En unifiant les trois régimes d'ouverture et en créant un guichet unique auprès des services de l'État, l'article 1er simplifie profondément le droit existant pour l'ouverture des établissements. Il unifie et modernise également les motifs et les délais d'opposition pour les autorités administratives. En ajoutant le motif de l'ordre public et en remplaçant les notions désuètes d'hygiène ou de bonnes moeurs par les raisons plus adaptées de protection de l'enfance et de la jeunesse, nous aurons désormais les moyens d'un contrôle efficace.

En harmonisant le délai d'opposition, désormais porté à trois mois, nous sécuriserons les élus locaux, qui se sentiront moins piégés par l'urgence et pourront ainsi examiner plus sereinement les déclarations d'ouverture.

L'article 1er inscrit par ailleurs dans la loi la liste des pièces que le dossier de déclaration d'ouverture doit comporter, notamment en ce qui concerne l'établissement et les modalités de son financement, donc l'origine de ces fonds.

Afin d'améliorer l'efficacité et la pertinence des contrôles, l'article 2 prévoit désormais un contrôle obligatoire dès la première année d'exercice des établissements hors contrat. Ce contrôle devra également se doubler, au même titre que pour les établissements publics et les établissements sous contrat, d'un contrôle des titres et des noms des enseignants, ce qui permettra de vérifier qu'ils ne figurent pas dans les différents fichiers judiciaires intéressant la sûreté de l'État ou répertoriant les infractions sexuelles ou d'actes de terrorisme.

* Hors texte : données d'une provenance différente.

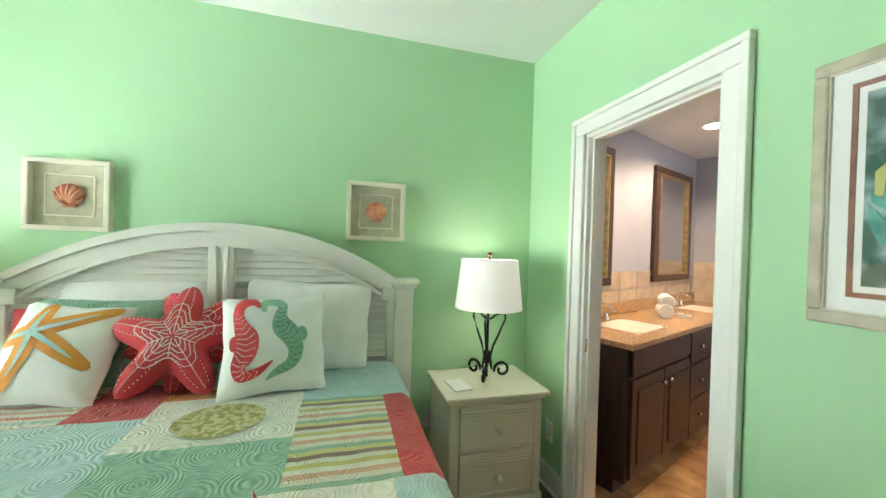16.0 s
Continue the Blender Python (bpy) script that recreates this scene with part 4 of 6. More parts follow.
shade_bm = lathe([(0.205, 0.30), (0.075, 0.50)], 36)
bmesh.ops.delete(shade_bm, geom=[f for f in shade_bm.faces if len(f.verts) > 4], context="FACES")
bmesh.ops.solidify(shade_bm, geom=shade_bm.faces[:], thickness=0.002)
part("shade", shade_bm, SHADECREAM, wl, "cream pleated shade", True)
part("finial", lathe([(0, 0.49), (0.008, 0.50), (0.012, 0.515), (0, 0.53)], 10), OLDBRASS, wl, smooth=True)
lamp("lamp_bulb", "POINT", pose(1.46, 6.50, 1.0), 3, WARM, 0.03)
bx = thing("small_box", "small brown box beside the lamp", "box", pose(1.38, 6.86, 0.613))
part("box", box(-0.05, 0.05, -0.06, 0.06, 0, 0.07, 0.006), OLDWOOD, bx)
bc = thing("blue_cabinet", "royal blue painted cabinet beside the entrance", "cabinet", pose(1.45, 8.97, 0))
part("body", box(-0.26, 0.26, -0.40, 0, 0.06, 0.62, 0.005), BLUE, bc)
part("top", box(-0.28, 0.28, -0.42, 0.0, 0.62, 0.66, 0.006), BLUE, bc)
part("door", box(-0.23, 0.23, -0.415, -0.40, 0.10, 0.58, 0.005), BLUE, bc)
part("knob", lathe([(0, 0), (0.012, 0), (0.014, 0.02), (0, 0.022)], 10), BRASS, bc, smooth=True, m=pose(-0.18, -0.415, 0.35, 90))
for x in (-0.24, 0.20):
    part("foot", box(x, x + 0.05, -0.39, -0.34, 0, 0.06, 0.004), BLUE, bc)
lighthouse(pose(1.42, 8.72, 0.661), "black and white lighthouse figure on the blue cabinet", 1.25, PAPER, BLACK, BLACK)

wc = thing("wicker_chair", "white wicker armchair with a palm-print cushion", "chair", pose(1.37, 5.80, 0, 0, 0, -68))
for x, y in ((-0.24, -0.24), (0.24, -0.24), (-0.21, 0.22), (0.21, 0.22)):
    part("leg", tube([(x * 1.15, y * 1.15, 0), (x, y, 0.40)], 0.016, sides=8), WICKER, wc)
part("seat", soft_box(0.56, 0.54, 0.06, 6, m=pose(0, 0, 0.37), steps=6), WICKER, wc, "woven wicker seat", True)


def back_shell(a, b):
    t = math.pi * (1.08 * a - 0.04)
    z0, z1 = 0.40, 0.62 + 0.24 * math.sin(t) ** 2
    return Vector((0.31 * math.cos(t), -0.16 + 0.42 * math.sin(t) * (1 + 0.10 * b), z0 + (z1 - z0) * b))


sheet("back", back_shell, 26, 8, WICKER, wc, "curved woven wicker back and arms", 0.012)
part("rim", tube([back_shell(k / 28, 1.0) for k in range(29)], 0.022, sides=8), WICKER, wc, "rolled wicker rim", True)
for s in (-1, 1):
    part("arm_front", tube([(0.31 * s, -0.18, 0.63), (0.30 * s, -0.27, 0.58), (0.27 * s, -0.27, 0.40)], 0.020, sides=8), WICKER, wc, smooth=True)
part("seat_cushion", soft_box(0.46, 0.46, 0.08, 4, m=pose(0, 0, 0.43), steps=8), FLORAL, wc, "palm-print seat cushion", True)
part("back_cushion", soft_box(0.40, 0.12, 0.34, 3, m=pose(0, 0.14, 0.47, -14), steps=8), FLORAL, wc, "palm-print back cushion", True)

# corridor picture
pic = thing("corridor_picture", "dark still life in a red-brown wooden frame", "picture", pose(2.10, 5.02, 1.50))
panel_frame(0.42, 0.52, 0.045, 0.03, pic, MAHOGANY, bevel=0.008)
part("canvas", box(-0.17, 0.17, -0.015, -0.004, -0.22, 0.22), material("dark_oil", (0.03, 0.02, 0.012), (0.30, 0.20, 0.07), 9, 0.5), pic)
for x, z, w, h in ((0.02, 0.07, 0.028, 0.075), (-0.02, -0.01, 0.03, 0.06), (0.03, -0.09, 0.06, 0.022)):
    part("animal_figure", plate([(w * math.cos(a) + x, h * math.sin(a) + z) for a in (k * math.pi / 8 for k in range(16))], 0.017), DARKBOARD, pic)

# ---- floor pieces and seats near the start ----
RL, RW = 2.33, 1.69
rug = thing("area_rug", "blue-grey wool kilim rug with diamond medallions", "rug", pose(0.372, 3.868, 0.0, 0, 0, -0.7))
part("border", box(-RW / 2, RW / 2, -RL / 2, RL / 2, 0.001, 0.010, 0.003), RUGROSE, rug, "rose border band")
part("edge_band", box(-RW / 2 + 0.035, RW / 2 - 0.035, -RL / 2 + 0.035, RL / 2 - 0.035, 0.005, 0.0112), RUGSAND, rug, "sand coloured band")
part("inner_band", box(-RW / 2 + 0.19, RW / 2 - 0.19, -RL / 2 + 0.19, RL / 2 - 0.19, 0.006, 0.0124), RUGROSE, rug, "rose inner band")
part("field", box(-RW / 2 + 0.215, RW / 2 - 0.215, -RL / 2 + 0.215, RL / 2 - 0.215, 0.007, 0.0136), RUGFIELD, rug, "blue-grey striped field")


def diamond(x, y, w, h, z, mat, label=""):
    bm = bmesh.new()
    a = [bm.verts.new((x + dx * w, y + dy * h, zz)) for zz in (z - 0.003, z) for dx, dy in ((0, -1), (1, 0), (0, 1), (-1, 0))]
    bm.faces.new(a[4:])
    for k in range(4):
        bm.faces.new((a[k], a[(k + 1) % 4], a[4 + (k + 1) % 4], a[4 + k]))
    part("diamond", bm, mat, rug, label)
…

L'article 3 unifie les conditions requises pour diriger un établissement privé ou y enseigner et met en place des conditions d'âge, de nationalité et de capacité qui n'existaient jusque-là que dans l'enseignement technique, même si des dérogations sont possibles.

Enfin, l'article 4 renforcera l'efficience de ces contrôles en supprimant la condition de récidive pour la fermeture d'une école.

Monsieur le ministre, notre groupe se prononcera donc en faveur de cette proposition de loi, qui maintient un juste équilibre entre la protection de la liberté de l'enseignement et le droit à l'instruction des enfants que garantit la République.